Should South American Central Banks Rethink Dollar Reserves?
Posted on 04/17/2023
The U.S. holds tremendous geopolitical power in South America. This echoes back to the Monroe Doctrine. The Monroe Doctrine is a United States foreign policy position that opposes European colonialism in the Western Hemisphere. It holds that any intervention in the political affairs of the Americas by foreign powers is a potentially hostile act against the United States. Many Latin American countries rely on the U.S. dollar to give their currencies a level of stability. In fact, countries in Latin America are among the most dollarized in the world. The ratio of foreign currency deposits to total bank deposits helps show the spread of dollarization in the country. Furthermore, sovereign debt issuances in U.S. dollars put pressure on these countries. At the same time, over the past two decades, China has dipped its hand into the finances of South America. The sino giant leverages its trade advantages to promote the use of its currency with major commerce partners. China is pushing for yuan settlements in trade and investment, aiming to displace the U.S. dollar as a financial intermediary. In this current world, the Federal Reserve is still the world’s central bank. The euro which is the second largest reserve currency, overseen by the European Central Bank, had to tap swap lines with the Federal Reserve at times to obtain the U.S. dollars needed to stabilize its financial system.

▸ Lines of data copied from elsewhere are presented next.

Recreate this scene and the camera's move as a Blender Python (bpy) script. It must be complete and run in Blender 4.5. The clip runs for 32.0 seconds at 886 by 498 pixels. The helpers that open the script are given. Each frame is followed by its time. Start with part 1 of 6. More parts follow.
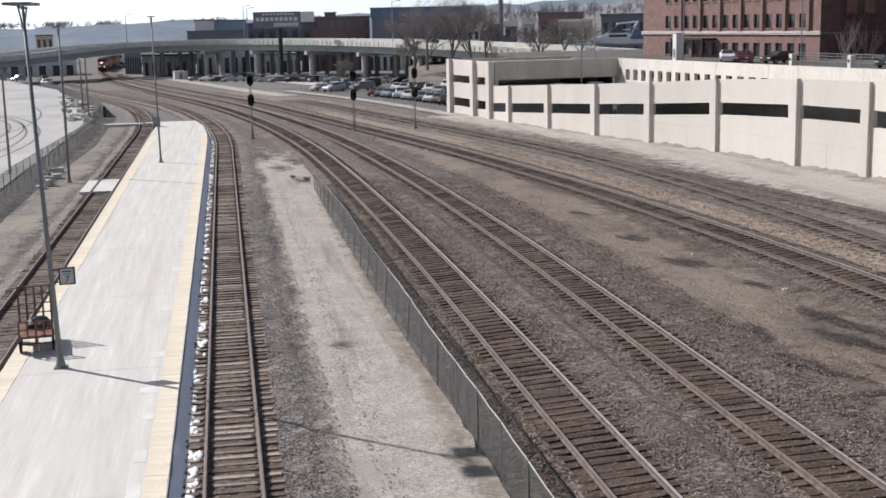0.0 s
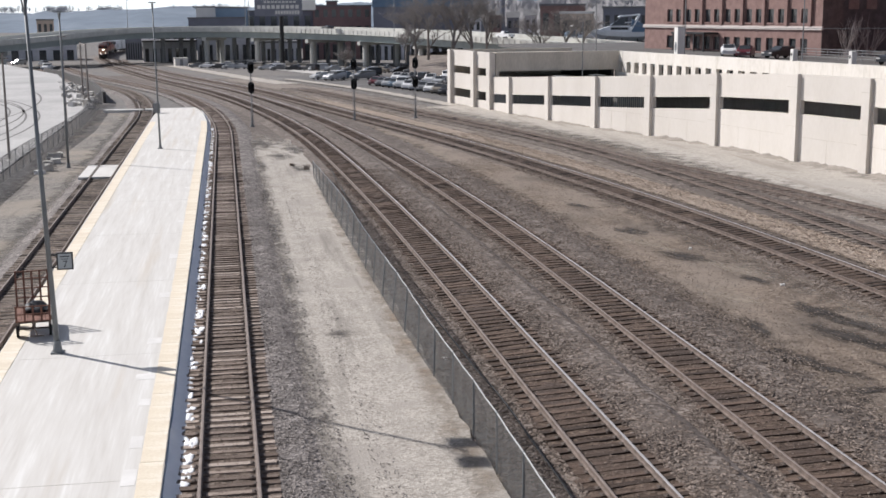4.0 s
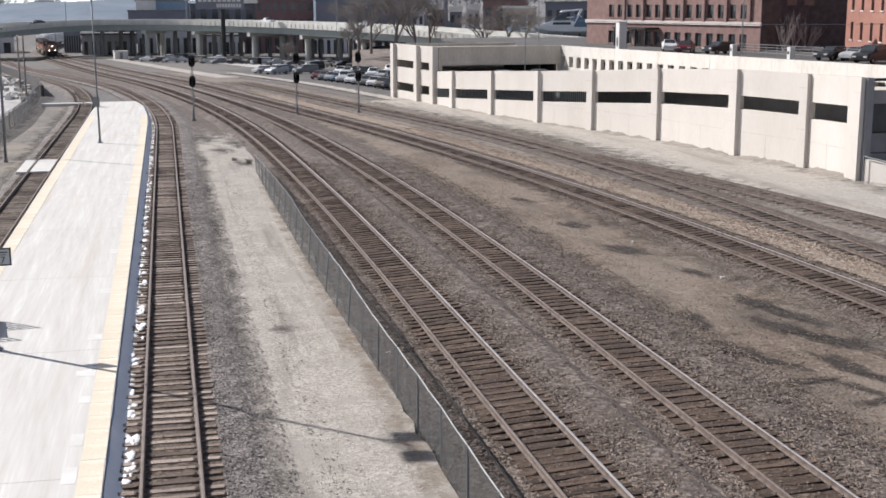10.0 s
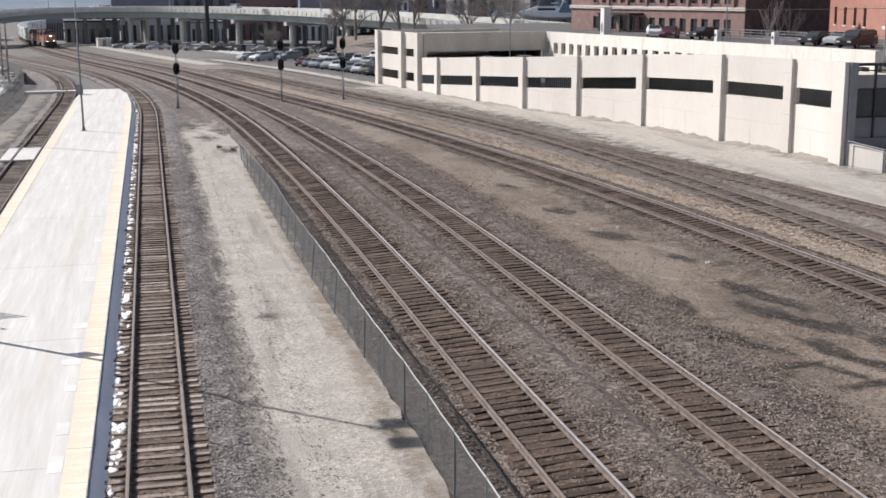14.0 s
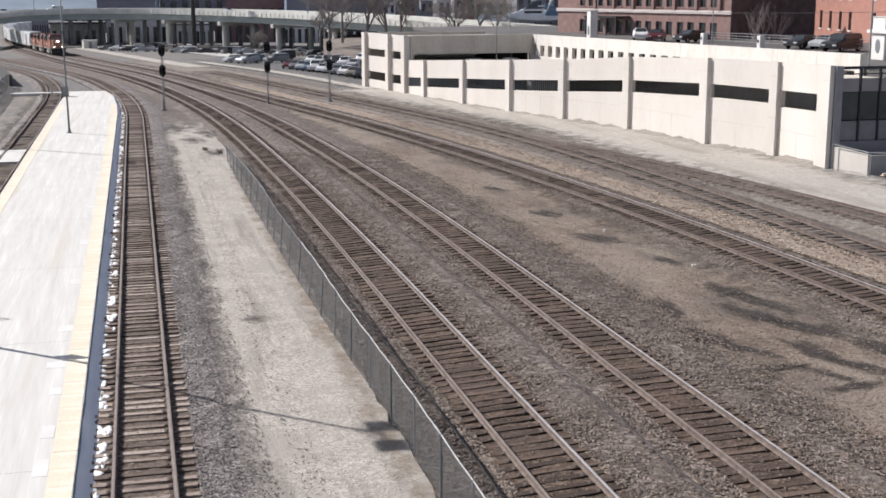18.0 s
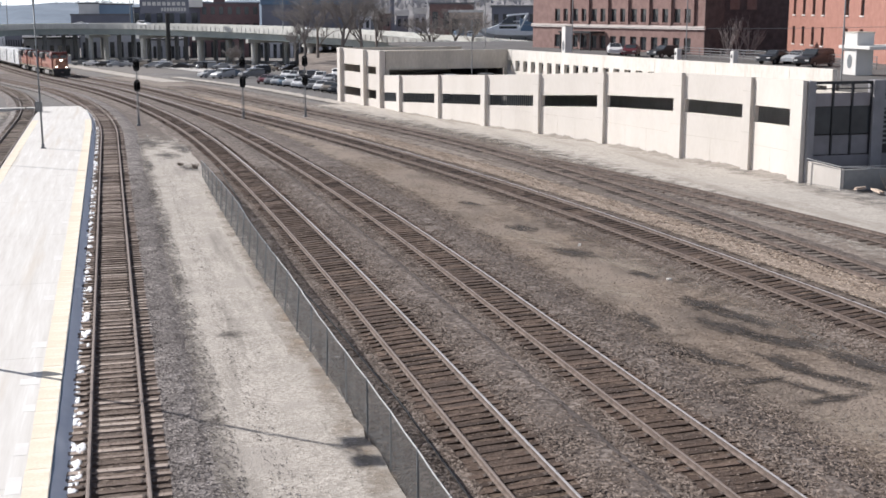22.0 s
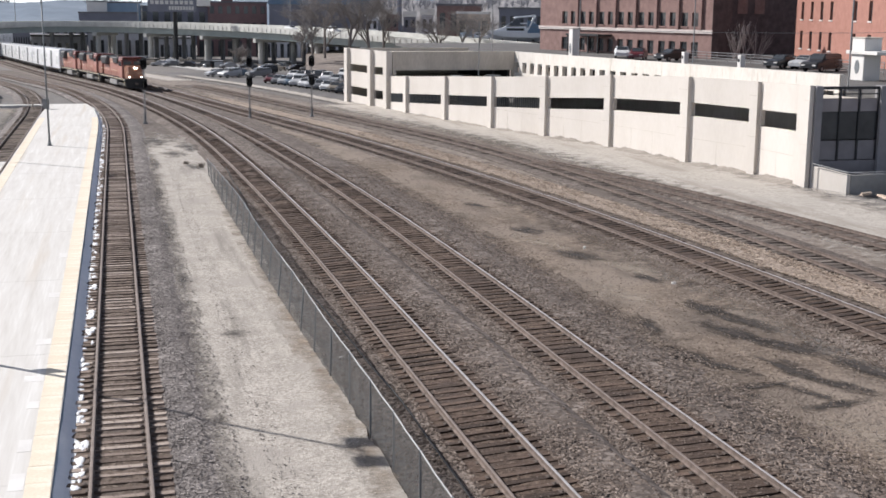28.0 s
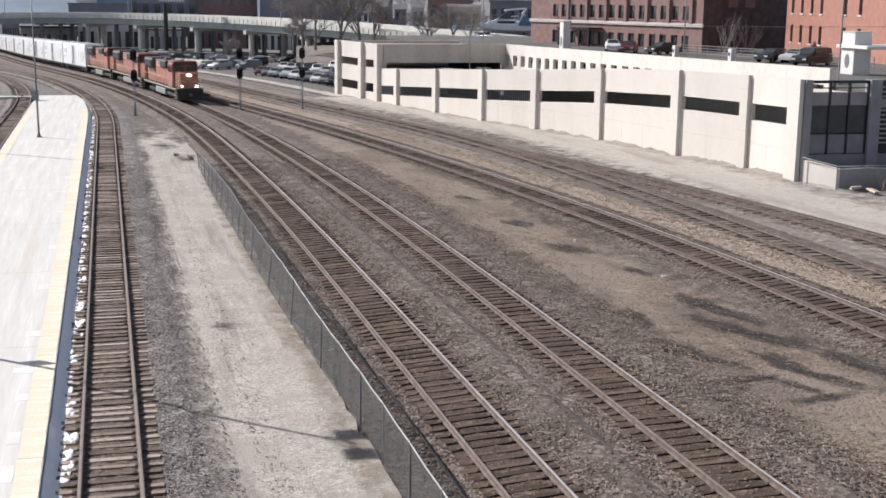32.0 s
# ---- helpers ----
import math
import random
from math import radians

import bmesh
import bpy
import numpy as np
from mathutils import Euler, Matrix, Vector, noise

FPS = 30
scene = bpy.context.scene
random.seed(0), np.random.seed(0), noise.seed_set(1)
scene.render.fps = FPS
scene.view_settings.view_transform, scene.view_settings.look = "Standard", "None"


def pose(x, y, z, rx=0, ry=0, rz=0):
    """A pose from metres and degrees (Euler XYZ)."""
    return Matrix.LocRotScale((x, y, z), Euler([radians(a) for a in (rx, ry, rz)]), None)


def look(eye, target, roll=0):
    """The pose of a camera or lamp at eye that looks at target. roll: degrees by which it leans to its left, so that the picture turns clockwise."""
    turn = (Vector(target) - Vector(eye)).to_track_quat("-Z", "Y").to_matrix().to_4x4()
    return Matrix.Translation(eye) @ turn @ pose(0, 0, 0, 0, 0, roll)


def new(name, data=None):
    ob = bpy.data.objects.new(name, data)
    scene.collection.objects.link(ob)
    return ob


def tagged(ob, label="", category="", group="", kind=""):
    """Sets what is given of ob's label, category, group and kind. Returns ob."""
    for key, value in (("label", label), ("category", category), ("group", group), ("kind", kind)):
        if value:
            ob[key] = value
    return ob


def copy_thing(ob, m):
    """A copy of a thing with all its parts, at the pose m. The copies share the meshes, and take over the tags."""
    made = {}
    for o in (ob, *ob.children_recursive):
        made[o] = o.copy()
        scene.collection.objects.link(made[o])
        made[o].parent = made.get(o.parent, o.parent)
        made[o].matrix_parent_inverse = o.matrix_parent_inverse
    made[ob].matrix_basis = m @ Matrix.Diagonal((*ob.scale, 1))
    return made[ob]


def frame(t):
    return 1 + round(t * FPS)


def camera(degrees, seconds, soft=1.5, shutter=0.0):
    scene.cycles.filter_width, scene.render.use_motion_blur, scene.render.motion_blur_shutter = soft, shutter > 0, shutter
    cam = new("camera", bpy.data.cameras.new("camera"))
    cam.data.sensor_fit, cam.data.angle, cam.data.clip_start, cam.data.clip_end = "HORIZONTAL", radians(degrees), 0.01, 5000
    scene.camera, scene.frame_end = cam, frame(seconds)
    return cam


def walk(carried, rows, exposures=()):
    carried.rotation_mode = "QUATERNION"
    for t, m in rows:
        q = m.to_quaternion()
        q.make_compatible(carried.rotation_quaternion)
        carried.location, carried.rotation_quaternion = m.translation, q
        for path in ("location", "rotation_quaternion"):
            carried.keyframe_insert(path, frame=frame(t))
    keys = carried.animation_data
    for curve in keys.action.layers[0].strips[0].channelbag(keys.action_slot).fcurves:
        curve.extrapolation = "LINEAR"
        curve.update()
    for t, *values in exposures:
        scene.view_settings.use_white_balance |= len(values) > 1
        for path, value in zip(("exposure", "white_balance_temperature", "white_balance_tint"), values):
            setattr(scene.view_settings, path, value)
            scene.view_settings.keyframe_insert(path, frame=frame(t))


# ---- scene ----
cam = camera(39.0, 32.0, 1.65)
# the camera stands on a footbridge and only turns
CAM_H = 11.90
TURNS = [
    (0.0, 79.598, 1.180, -9.909),
    (0.5, 79.615, 1.029, -10.207),
    (1.0, 79.550, 0.799, -10.326),
    (1.5, 79.462, 0.556, -10.391),
    (2.0, 79.385, 0.564, -10.351),
    (2.5, 79.461, 0.682, -10.326),
    (3.0, 79.536, 0.164, -9.763),
    (3.5, 79.494, 0.239, -9.772),
    (5.5, 77.798, 0.620, -10.087),
    (6.0, 78.007, 0.573, -10.678),
    (6.3, 78.466, 1.471, -11.005),
    (6.5, 78.237, 0.336, -11.069),
    (7.0, 78.307, 0.193, -11.455),
    (7.5, 78.324, 0.014, -11.836),
    (8.0, 78.543, -0.198, -11.998),
    (8.5, 78.709, -0.224, -12.165),
    (9.0, 78.810, -0.149, -12.313),
    (9.5, 78.892, -0.170, -12.346),
    (10.0, 78.895, 0.065, -12.404),
    (10.5, 78.848, 0.251, -12.212),
    (11.0, 78.894, 0.270, -11.972),
    (11.5, 78.909, 0.403, -12.148),
    (12.0, 78.810, 0.257, -12.483),
    (12.5, 78.670, 0.211, -12.783),
    (13.0, 78.503, 0.263, -12.867),
    (13.5, 78.383, 0.261, -12.935),
    (14.0, 78.279, 0.226, -13.102),
    (14.5, 78.181, 0.182, -13.225),
    (16.5, 78.213, 0.140, -13.621),
    (17.0, 78.261, 0.118, -13.627),
    (17.5, 78.343, 0.111, -13.672),
    (18.0, 78.395, 0.080, -13.696),
    (18.5, 78.404, 0.070, -13.607),
    (19.0, 78.415, 0.080, -13.527),
    (19.5, 78.438, 0.043, -13.621),
    (20.0, 78.516, -0.079, -13.772),
    (20.5, 78.646, -0.055, -13.999),
    (21.0, 78.906, -0.248, -14.262),
    (21.5, 79.049, 0.007, -14.669),
    (22.0, 79.070, 0.024, -14.807),
    (22.5, 79.156, -0.032, -15.163),
    (23.0, 79.434, -0.591, -15.597),
    (23.5, 79.294, -0.445, -16.110),
    (24.0, 79.134, -1.057, -15.961),
    (24.5, 79.028, -1.234, -15.711),
    (25.0, 79.099, -1.029, -15.511),
    (25.5, 79.227, -0.911, -15.251),
    (27.5, 79.304, -0.583, -14.476),
    (28.0, 79.128, -0.530, -14.472),
    (28.5, 78.841, -0.579, -14.454),
    (29.0, 78.732, -0.574, -14.541),
    (29.5, 78.796, -0.656, -14.722),
    (30.0, 78.851, -0.615, -14.735),
    (30.5, 78.999, -0.591, -14.734),
    (31.0, 79.074, -0.495, -14.797),
    (31.5, 78.875, -0.743, -14.894),
    (32.0, 78.802, -0.738, -14.882),
]
walk(cam, [(t, pose(0, 0, CAM_H, rx, ry, rz)) for t, rx, ry, rz in TURNS],
     [(0.0, 0.1), (2.0, 0.16), (3.5, 0.18), (6.0, 0.17), (9.0, 0.25), (13.0, 0.3), (20.0, 0.34), (24.0, 0.36), (28.0, 0.3), (32.0, 0.33)])

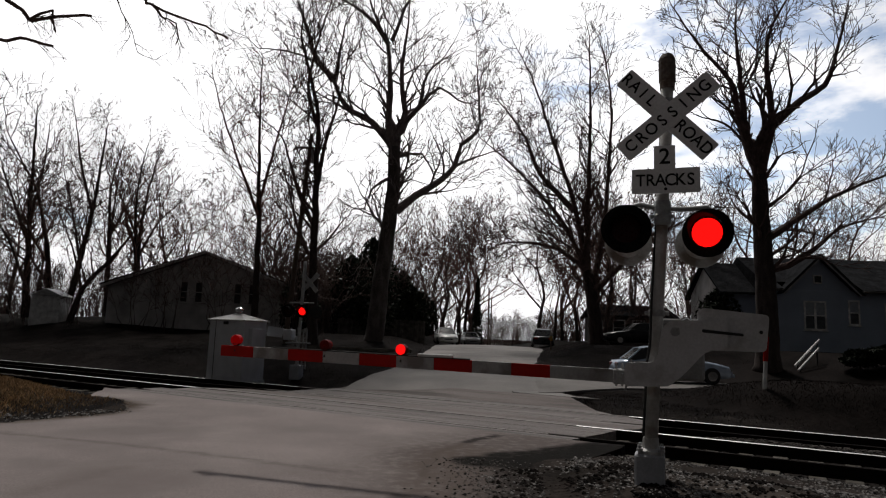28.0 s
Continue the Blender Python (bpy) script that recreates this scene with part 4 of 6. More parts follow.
    if short:
        # slanted brand shapes in two rows, door stencils, and a round pale throw-up on the door
        for x, w, z, h in ((-30.68, 0.66, 3.42, 0.55), (-29.78, 0.64, 3.44, 0.55), (-28.95, 0.36, 3.46, 0.55), (-28.45, 0.34, 3.47, 0.68), (-28.67, 0.56, 2.83, 0.48), (-27.96, 0.56, 2.83, 0.48), (-27.28, 0.50, 2.83, 0.48)):
            x -= (sl + sr) / 2
            o = rounded([(x, z), (x + w, z), (x + w + h * 0.34, z + h), (x + h * 0.34, z + h)], 0.06, 3)
            part("brand_shape", Build().slab(o, y - 0.020, y - 0.014), M["brand_brown"], car, "faded dark brown slanted block shape")
        for x, w, z in ((-24.78, 1.19, 3.53), (-24.70, 1.1, 3.36), (-25.43, 0.7, 3.10), (-25.30, 0.24, 2.95), (-25.24, 0.58, 2.80), (-25.24, 0.58, 2.68)):
            plain_bars("stencil", car, x - (sl + sr) / 2, z, y - 0.045, [w * 0.3, w * 0.2, w * 0.36], 0.07, M["dim_letter"], gap=w * 0.05)
        for x, w, z, h, mat, words in ((-25.66, 0.46, 1.0, 0.5, "graf_brown", "brown sprayed patch"), (-25.14, 0.42, 0.98, 0.66, "graf_green", "green sprayed patch"), (-24.5, 1.1, 1.0, 1.16, "graf_cream", "round pale sprayed shape")):
            x -= (sl + sr) / 2
            o = rounded([(x, z), (x + w, z), (x + w * 1.02, z + h * 0.8), (x + w * 0.8, z + h), (x + w * 0.2, z + h), (x - w * 0.02, z + h * 0.8)], 0.14 if w > 1 else 0.08, 4)
            g = part("graffiti", Build().slab(o, y - 0.066, y - 0.056), M[mat], car, words)
            if w > 1:
                part("graffiti_fill", Build().slab(rounded([(x + 0.06, z + 0.45), (x + 0.4, z + 0.4), (x + 0.42, z + 0.85), (x + 0.1, z + 0.85)], 0.08, 4), y - 0.070, y - 0.067), M["graf_green"], g)
                bl = Build()
                for k in range(3):
                    cl = curve_through([Vector((x + 0.1, 0, z + 0.2 + 0.28 * k)), Vector((x + 0.5, 0, z + 0.32 + 0.26 * k)), Vector((x + 1.0, 0, z + 0.22 + 0.3 * k))], 0.1)
                    ribbon(bl, cl, [0.035] * len(cl), y - 0.0705 - 0.001 * k)
                part("graffiti_line", bl, M["graf_grey"], g)
        plain_bars("reflector", car, -22.84 - (sl + sr) / 2, 1.33, y - 0.06, [0.12], 0.46, M["reflector"], "yellow reflective patch")
    if not short:
        for k, ch in enumerate("TBOX"):
            lettering("mark", ch, 0.50, M["letter"] if number else M["brown_letter"], car, pose(-half + (1.05, 1.35, 2.0, 2.32)[k] + (0.95 if number else 0), y - 0.037, 2.6) @ FACING, "dark reporting mark", wide=1.15)
    if number:
        for k, ch in enumerate(number):
            lettering("digit", ch, 0.50, M["letter"], car, pose(-half + 1.35 + (0.0, 0.55, 0.88, 1.42, 1.75, 2.4)[k], y - 0.037, 2.1) @ FACING, "dark car number", wide=1.15)
    else:
        plain_bars("mark", car, -half + 0.9, 2.0, y - 0.004, [0.2, 0.2, 0.2, 0.2, 0.2], 0.26, M["brown_letter"], "dark car number", gap=0.08)
    plain_bars("reflector", car, -half + 0.6, 1.2, y - 0.06, [0.14], 0.42, M["reflector"], "yellow reflective patch")
    plain_bars("reflector", car, half - 0.85, 1.2, y - 0.06, [0.14], 0.5, M["reflector"], "yellow reflective patch")
    for i, (a, c, g0, g1, fill, line) in enumerate(grafs):
        graffiti(car, a - (sl + sr) / 2, c - (sl + sr) / 2, g0, g1, y - 0.06, M[fill], M[line], seed * 3 + i, "sprayed graffiti along the lower side")
    return car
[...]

A number of smaller South American countries rely on the U.S. dollar. There are factors are impacting these Latin American countries. The first factor is a U.S. dollar shortage. In Bolivia, the U.S. dollar has become scarce in the black market. Many Bolivians are withdrawing their U.S. dollar deposits or rushing to buy the U.S. currency amid increased concern about Bolivia’s economic fragility. Bolivians have lined up at the central bank or have been waiting online to buy U.S. dollars at the official exchange rate. Bolivia’s Leftist President Luis Arce, who was economy minister from 2006 to 2017 during Bolivia’s period of bonanza, has tried to calm the markets. Luis Arce has insisted there will be no change to Bolivia’s managed exchange rate system in which the Central Bank has intervened to keep the local currency’s value stable to the U.S. dollar over the past 12 years. Bolivians remember what happened in the 1980s with the bolivianos. These experiences are mimicked in countries like Venezuela and Argentina, where rapid inflation has eroded purchasing power for the local people. The U.S. dollar shortage began in Bolivia early in 2023. This is at the time the U.S. Federal Reserve continued to raise interest rates to battle inflation at home. Bolivian Finance Minister Marcelo Montenegro told the media the central bank is rebuilding its international reserves as it deals with a “transitory” liquidity problem affecting the country. The minister declined to elaborate on what the current level of reserves is.
Leftist Brazilian President Lula da Silva Partners with China
The second factor lies in geopolitics. Brazilian President Lula da Silva, a veteran leftist, who emerged from jail to oust Jair Bolsonaro to become leader of Brazil met with Chinese leaders in April 2023. Lula took office in January in 2023. Dilma Rousseff, the former Brazilian President was named head of the New Development Bank in Shanghai on April 13, 2023. Brazil’s new government is seeking stronger ties with China and other countries. China and Brazil have recently announced a deal to trade in their own currencies, dropping the U.S. dollar as an intermediary. Brazilian President Lula da Silva also criticized the International Monetary Fund (IMF), accusing it of ‘asphyxiating’ the economy of certain countries.
“Why should every country have to be tied to the dollar for trade?… Who decided the dollar would be the (world’s) currency?” Brazilian President Lula da Silva said in Shanghai on April 13, 2023.
“Why can’t a bank like the BRICS bank have a currency to finance trade between Brazil and China, between Brazil and other BRICS countries?… Today, countries have to chase after dollars to export, when they could be exporting in their own currencies.”
Lula critiqued the IMF on its role with Argentina.
“No bank should be asphyxiating countries’ economies the way the IMF is doing now with Argentina, or the way they did with Brazil for a long time and every third-world country,” he said. “No leader can work with a knife to their throat because (their country) owes money.”
Under the currency deal announced in March 2023, Brazil and China have named two banks – one in each country – to conduct their massive trade and financial transactions by directly exchanging yuan for reais and vice versa, instead of going through the U.S. dollar. China has similar deals with Russia, Pakistan, and several other countries.
The move for Latin American countries to dedollarize can be accomplished by a number of ways that include relying on other foreign currencies from other trading partners like the yuan and/or having the citizenry have confidence in holding the national currency which is linked to the improved confidence that comes with the elimination of high inflation and the implementation of sounder economic and financial policies.
Keywords: Banco Central de Bolivia (Central Bank of Bolivia).